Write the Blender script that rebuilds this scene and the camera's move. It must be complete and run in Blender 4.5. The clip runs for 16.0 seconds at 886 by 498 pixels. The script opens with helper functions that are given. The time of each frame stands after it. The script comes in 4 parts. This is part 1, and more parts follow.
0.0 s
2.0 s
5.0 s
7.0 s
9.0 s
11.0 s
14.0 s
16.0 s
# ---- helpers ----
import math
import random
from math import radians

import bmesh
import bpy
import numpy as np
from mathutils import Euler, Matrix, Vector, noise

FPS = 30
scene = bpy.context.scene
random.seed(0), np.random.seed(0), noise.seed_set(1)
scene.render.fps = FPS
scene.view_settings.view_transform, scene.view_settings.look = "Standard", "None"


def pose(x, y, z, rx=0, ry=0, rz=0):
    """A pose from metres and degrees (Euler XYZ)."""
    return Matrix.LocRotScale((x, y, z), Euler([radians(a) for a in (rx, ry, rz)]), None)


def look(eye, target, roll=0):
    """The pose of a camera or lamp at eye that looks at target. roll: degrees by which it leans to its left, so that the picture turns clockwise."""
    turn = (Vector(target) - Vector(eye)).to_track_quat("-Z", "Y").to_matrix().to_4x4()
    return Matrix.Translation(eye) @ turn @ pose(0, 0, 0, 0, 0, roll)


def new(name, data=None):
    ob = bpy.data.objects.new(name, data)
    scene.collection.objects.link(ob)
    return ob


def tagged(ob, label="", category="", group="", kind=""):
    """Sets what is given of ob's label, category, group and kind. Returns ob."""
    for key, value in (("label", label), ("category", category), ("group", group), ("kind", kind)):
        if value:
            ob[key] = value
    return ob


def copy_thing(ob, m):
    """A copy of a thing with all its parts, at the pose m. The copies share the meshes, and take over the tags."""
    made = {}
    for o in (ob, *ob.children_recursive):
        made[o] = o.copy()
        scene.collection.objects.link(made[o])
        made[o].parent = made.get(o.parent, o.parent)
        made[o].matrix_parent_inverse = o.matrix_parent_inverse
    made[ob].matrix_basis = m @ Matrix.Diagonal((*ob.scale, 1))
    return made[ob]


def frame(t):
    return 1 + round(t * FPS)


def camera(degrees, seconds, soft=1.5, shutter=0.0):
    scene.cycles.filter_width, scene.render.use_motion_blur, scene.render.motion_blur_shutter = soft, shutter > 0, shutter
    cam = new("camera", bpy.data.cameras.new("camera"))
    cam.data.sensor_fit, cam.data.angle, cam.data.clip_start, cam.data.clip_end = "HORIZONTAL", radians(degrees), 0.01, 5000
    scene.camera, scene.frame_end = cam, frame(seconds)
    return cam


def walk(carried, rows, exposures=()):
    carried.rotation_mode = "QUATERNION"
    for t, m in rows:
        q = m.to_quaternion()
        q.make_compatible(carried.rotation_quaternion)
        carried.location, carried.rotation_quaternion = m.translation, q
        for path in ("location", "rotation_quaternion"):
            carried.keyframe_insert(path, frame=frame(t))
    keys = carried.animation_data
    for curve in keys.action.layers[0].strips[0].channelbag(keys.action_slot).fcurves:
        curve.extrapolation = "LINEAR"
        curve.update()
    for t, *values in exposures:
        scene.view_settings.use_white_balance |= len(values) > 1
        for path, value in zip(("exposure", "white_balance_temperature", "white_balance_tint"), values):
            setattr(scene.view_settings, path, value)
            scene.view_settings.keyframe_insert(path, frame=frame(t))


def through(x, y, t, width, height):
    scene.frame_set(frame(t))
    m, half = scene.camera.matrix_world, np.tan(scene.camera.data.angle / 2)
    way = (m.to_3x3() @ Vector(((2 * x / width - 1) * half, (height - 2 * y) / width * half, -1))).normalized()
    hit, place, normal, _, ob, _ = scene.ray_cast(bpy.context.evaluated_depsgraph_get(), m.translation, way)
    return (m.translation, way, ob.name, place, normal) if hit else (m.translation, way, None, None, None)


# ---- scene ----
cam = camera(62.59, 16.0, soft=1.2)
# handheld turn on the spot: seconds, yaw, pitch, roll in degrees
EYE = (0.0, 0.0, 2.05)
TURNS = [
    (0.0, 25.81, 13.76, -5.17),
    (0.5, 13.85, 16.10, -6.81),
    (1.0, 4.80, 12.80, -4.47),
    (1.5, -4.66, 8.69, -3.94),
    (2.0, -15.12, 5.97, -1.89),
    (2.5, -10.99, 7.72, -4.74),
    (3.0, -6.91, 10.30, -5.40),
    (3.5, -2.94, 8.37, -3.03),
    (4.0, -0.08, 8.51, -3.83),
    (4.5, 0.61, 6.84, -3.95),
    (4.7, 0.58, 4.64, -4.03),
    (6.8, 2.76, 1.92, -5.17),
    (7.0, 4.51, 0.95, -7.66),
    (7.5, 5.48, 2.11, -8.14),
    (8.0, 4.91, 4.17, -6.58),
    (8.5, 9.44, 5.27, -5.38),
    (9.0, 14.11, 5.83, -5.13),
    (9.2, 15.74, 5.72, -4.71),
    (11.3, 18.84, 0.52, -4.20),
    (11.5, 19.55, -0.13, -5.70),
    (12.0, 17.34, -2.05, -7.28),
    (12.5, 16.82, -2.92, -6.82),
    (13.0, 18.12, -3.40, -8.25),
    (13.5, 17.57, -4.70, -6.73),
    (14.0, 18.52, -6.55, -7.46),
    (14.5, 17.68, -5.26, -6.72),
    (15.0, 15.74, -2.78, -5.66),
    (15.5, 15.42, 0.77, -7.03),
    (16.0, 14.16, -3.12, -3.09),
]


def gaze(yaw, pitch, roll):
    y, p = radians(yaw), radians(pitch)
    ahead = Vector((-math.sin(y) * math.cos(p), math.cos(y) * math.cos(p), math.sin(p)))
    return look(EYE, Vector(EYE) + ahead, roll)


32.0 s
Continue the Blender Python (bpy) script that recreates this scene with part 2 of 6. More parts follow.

======

Set down all of the entries exactly, please.

§ Result:
Write the Blender script that rebuilds this scene and the camera's move. It must be complete and run in Blender 4.5. The clip runs for 16.0 seconds at 886 by 498 pixels. The script opens with helper functions that are given. The time of each frame stands after it. The script comes in 4 parts. This is part 1, and more parts follow.
0.0 s
2.0 s
5.0 s
7.0 s
9.0 s
11.0 s
14.0 s
16.0 s
# ---- helpers ----
import math
import random
from math import radians

import bmesh
import bpy
import numpy as np
from mathutils import Euler, Matrix, Vector, noise

FPS = 30
scene = bpy.context.scene
random.seed(0), np.random.seed(0), noise.seed_set(1)
scene.render.fps = FPS
scene.view_settings.view_transform, scene.view_settings.look = "Standard", "None"


def pose(x, y, z, rx=0, ry=0, rz=0):
    """A pose from metres and degrees (Euler XYZ)."""
    return Matrix.LocRotScale((x, y, z), Euler([radians(a) for a in (rx, ry, rz)]), None)


def look(eye, target, roll=0):
    """The pose of a camera or lamp at eye that looks at target. roll: degrees by which it leans to its left, so that the picture turns clockwise."""
    turn = (Vector(target) - Vector(eye)).to_track_quat("-Z", "Y").to_matrix().to_4x4()
    return Matrix.Translation(eye) @ turn @ pose(0, 0, 0, 0, 0, roll)


def new(name, data=None):
    ob = bpy.data.objects.new(name, data)
    scene.collection.objects.link(ob)
    return ob


def tagged(ob, label="", category="", group="", kind=""):
    """Sets what is given of ob's label, category, group and kind. Returns ob."""
    for key, value in (("label", label), ("category", category), ("group", group), ("kind", kind)):
        if value:
            ob[key] = value
    return ob


def copy_thing(ob, m):
    """A copy of a thing with all its parts, at the pose m. The copies share the meshes, and take over the tags."""
    made = {}
    for o in (ob, *ob.children_recursive):
        made[o] = o.copy()
        scene.collection.objects.link(made[o])
        made[o].parent = made.get(o.parent, o.parent)
        made[o].matrix_parent_inverse = o.matrix_parent_inverse
    made[ob].matrix_basis = m @ Matrix.Diagonal((*ob.scale, 1))
    return made[ob]


def frame(t):
    return 1 + round(t * FPS)


def camera(degrees, seconds, soft=1.5, shutter=0.0):
    scene.cycles.filter_width, scene.render.use_motion_blur, scene.render.motion_blur_shutter = soft, shutter > 0, shutter
    cam = new("camera", bpy.data.cameras.new("camera"))
    cam.data.sensor_fit, cam.data.angle, cam.data.clip_start, cam.data.clip_end = "HORIZONTAL", radians(degrees), 0.01, 5000
    scene.camera, scene.frame_end = cam, frame(seconds)
    return cam


def walk(carried, rows, exposures=()):
    carried.rotation_mode = "QUATERNION"
    for t, m in rows:
        q = m.to_quaternion()
        q.make_compatible(carried.rotation_quaternion)
        carried.location, carried.rotation_quaternion = m.translation, q
        for path in ("location", "rotation_quaternion"):
            carried.keyframe_insert(path, frame=frame(t))
    keys = carried.animation_data
    for curve in keys.action.layers[0].strips[0].channelbag(keys.action_slot).fcurves:
        curve.extrapolation = "LINEAR"
        curve.update()
    for t, *values in exposures:
        scene.view_settings.use_white_balance |= len(values) > 1
        for path, value in zip(("exposure", "white_balance_temperature", "white_balance_tint"), values):
            setattr(scene.view_settings, path, value)
            scene.view_settings.keyframe_insert(path, frame=frame(t))


def through(x, y, t, width, height):
    scene.frame_set(frame(t))
    m, half = scene.camera.matrix_world, np.tan(scene.camera.data.angle / 2)
    way = (m.to_3x3() @ Vector(((2 * x / width - 1) * half, (height - 2 * y) / width * half, -1))).normalized()
    hit, place, normal, _, ob, _ = scene.ray_cast(bpy.context.evaluated_depsgraph_get(), m.translation, way)
    return (m.translation, way, ob.name, place, normal) if hit else (m.translation, way, None, None, None)


# ---- scene ----
cam = camera(62.59, 16.0, soft=1.2)
# handheld turn on the spot: seconds, yaw, pitch, roll in degrees
EYE = (0.0, 0.0, 2.05)
TURNS = [
    (0.0, 25.81, 13.76, -5.17),
    (0.5, 13.85, 16.10, -6.81),
    (1.0, 4.80, 12.80, -4.47),
    (1.5, -4.66, 8.69, -3.94),
    (2.0, -15.12, 5.97, -1.89),
    (2.5, -10.99, 7.72, -4.74),
    (3.0, -6.91, 10.30, -5.40),
    (3.5, -2.94, 8.37, -3.03),
    (4.0, -0.08, 8.51, -3.83),
    (4.5, 0.61, 6.84, -3.95),
    (4.7, 0.58, 4.64, -4.03),
    (6.8, 2.76, 1.92, -5.17),
    (7.0, 4.51, 0.95, -7.66),
    (7.5, 5.48, 2.11, -8.14),
    (8.0, 4.91, 4.17, -6.58),
    (8.5, 9.44, 5.27, -5.38),
    (9.0, 14.11, 5.83, -5.13),
    (9.2, 15.74, 5.72, -4.71),
    (11.3, 18.84, 0.52, -4.20),
    (11.5, 19.55, -0.13, -5.70),
    (12.0, 17.34, -2.05, -7.28),
    (12.5, 16.82, -2.92, -6.82),
    (13.0, 18.12, -3.40, -8.25),
    (13.5, 17.57, -4.70, -6.73),
    (14.0, 18.52, -6.55, -7.46),
    (14.5, 17.68, -5.26, -6.72),
    (15.0, 15.74, -2.78, -5.66),
    (15.5, 15.42, 0.77, -7.03),
    (16.0, 14.16, -3.12, -3.09),
]


def gaze(yaw, pitch, roll):
    y, p = radians(yaw), radians(pitch)
    ahead = Vector((-math.sin(y) * math.cos(p), math.cos(y) * math.cos(p), math.sin(p)))
    return look(EYE, Vector(EYE) + ahead, roll)


32.0 s
Continue the Blender Python (bpy) script that recreates this scene with part 2 of 6. More parts follow.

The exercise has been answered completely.